Of course, one of the reasons the UK leads in the field is the access to high-calibre graduates and research at the country’s leading universities.

Whoever you ask, British universities fare very well indeed.  The QS World University Rankings have four (Cambridge, Oxford, UCL, Imperial College) in the top 10 and a total of 9 in the top 50. There is just one French university in the top 50 (ENS at 43).

The Times Higher Education rankings puts Oxford at Number 1 and Cambridge at 2 with a total of 12 UK institutions in the top 100. The highest-ranked French University was Paris Sciences & Lettres at 72 (the only one in the top 100).

On the environment too, Britain is playing a leading role through the Queen’s Canopy Project, creating a 53 country forest conservation project across the Commonwealth, from Epping Forest to the Great Bear Rainforest in Canada. Not the initiative of government, but royalty. As David Attenborough says in the ITV documentary The Queen’s Green Planet: “The Queen is an expert at wielding so-called soft power – whether it’s welcoming world leaders in London or dispatching her family on diplomatic missions abroad.”

Next month the bunting goes back up again for her grandson’s wedding in Windsor, a ceremony that is already generating huge global attention. I remember watching the US morning news shows in November when the engagement was announced – it was the lead story.

Globalisation cuts through national barriers and frontiers in a way unimaginable fifty years ago. Last week Jessie J became the first foreign performer to win the Chinese talent show Singer.
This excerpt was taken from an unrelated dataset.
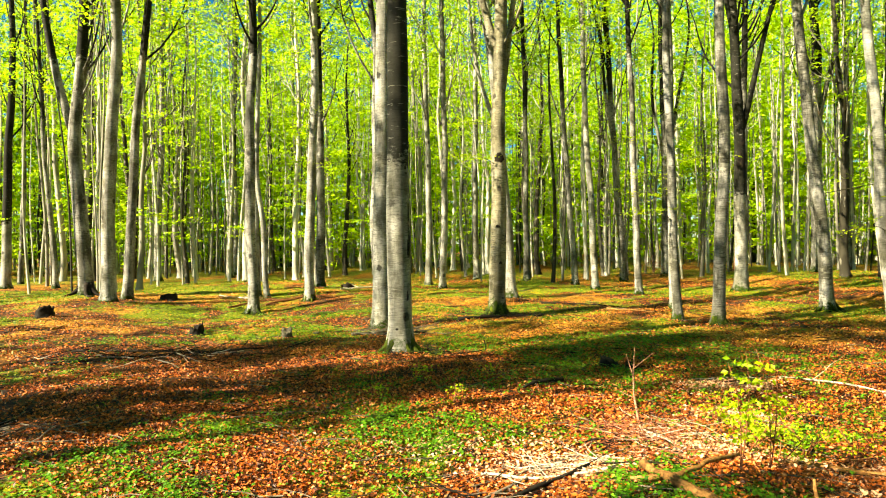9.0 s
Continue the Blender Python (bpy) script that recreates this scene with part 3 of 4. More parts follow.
# unseen loose crowns added further off break light into dapples on floor and stems
loose = np.random.default_rng(61)
for k in range(15):
    across = 0.5 + 1.9 * k + loose.uniform(-0.6, 0.6)
    # the sunny strip beside the saplings stays open
    sunny = 5.4 < across < 11.4
    along = loose.uniform(-10.5, -9.0) if sunny else loose.uniform(-27, -9)
    unseen_shade_beech(round(across, 2), round(along, 2), loose.uniform(0.16, 0.26), 20, 12.8 if sunny else 7.5, 20.5, loose.uniform(2.0, 2.8), 36 if across < 5 else 66 if across < 14 else 26, 70 + k)

# unseen tall beeches added behind and beside the path close off sky light
sky_screen = np.random.default_rng(31)
for _ in range(400):
    x, y = sky_screen.uniform(-6, 30), sky_screen.uniform(-26, 12)
    along, across = 0.87 * x + 0.49 * y, 0.87 * y - 0.49 * x
    if along < 1.0 and across > -7:
        continue
    if not clear_of_view(x, y) or any((x - a) ** 2 + (y - b) ** 2 < 3.2 ** 2 for a, b in PLACED):
        continue
    PLACED.append((x, y))
    beech(round(x, 2), round(y, 2), sky_screen.uniform(0.26, 0.42), (0.0, 0.0), height=sky_screen.uniform(19, 24), crown_low=7.5, sides=10, branches=4)
    if len(PLACED) > 90:
        break

# the far wood
def pole_wood():
    """Crowded thin poles between the larger stems."""
    R = np.random.default_rng(55)
    s = Shape()
    made = 0
    while made < 580:
        a, dist = math.radians(R.uniform(-50, 50)), R.uniform(27, 78)
        x, y = dist * math.sin(a) - 1.5, dist * math.cos(a) + 2
        if not clear_of_view(x, y):
            continue
        h, d = R.uniform(9, 19), R.uniform(0.07, 0.20)
        z = np.array([-0.1, 0.15, 0.6, 2, 4, 6, 8, 10, 13, 16, 20]) * h / 20
        lx, ly, w = R.normal(0, 0.03), R.normal(0, 0.02), R.uniform(0, 6)
        p = np.stack([x + lx * z + 0.12 * np.sin(0.5 * z + w), y + ly * z, z + floor_at(x, y)], 1)
        girth = 0.5 * d * (1 - 0.75 * np.maximum(z, 0) / h)
        made += 1
        if dist < 58:
            base = np.array([x, y, floor_at(x, y)])
            pole = new("beech_pole", Shape().tube(p - base, girth, 6, cap=False).mesh("beech_pole", BARK_FAR))
            pole.matrix_basis = pose(*base)
            tagged(pole, "thin bare beech pole between larger stems", "tree", "thin poles of the wood")
        else:
            s.tube(p, girth, 6, cap=False)
    tagged(new("pole_wood", s.mesh("pole_wood", BARK_POLES)), "crowded thin beech poles between larger stems", "woods", kind="stuff")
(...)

She wasn’t the first British entertainer to gain fame through a TV talent show, but she was the first to achieve it in front of a one billion non-English speaking audience.

All of these examples are of British soft power being diverse, driven by an “anything’s possible” modern, forward-looking vision . So one way or another, when it comes to soft power whilst Macron may be enjoying red carpet receptions, it is the UK holding the world’s attention.

Des Brown is a journalist who writes about politics and foreign affairs.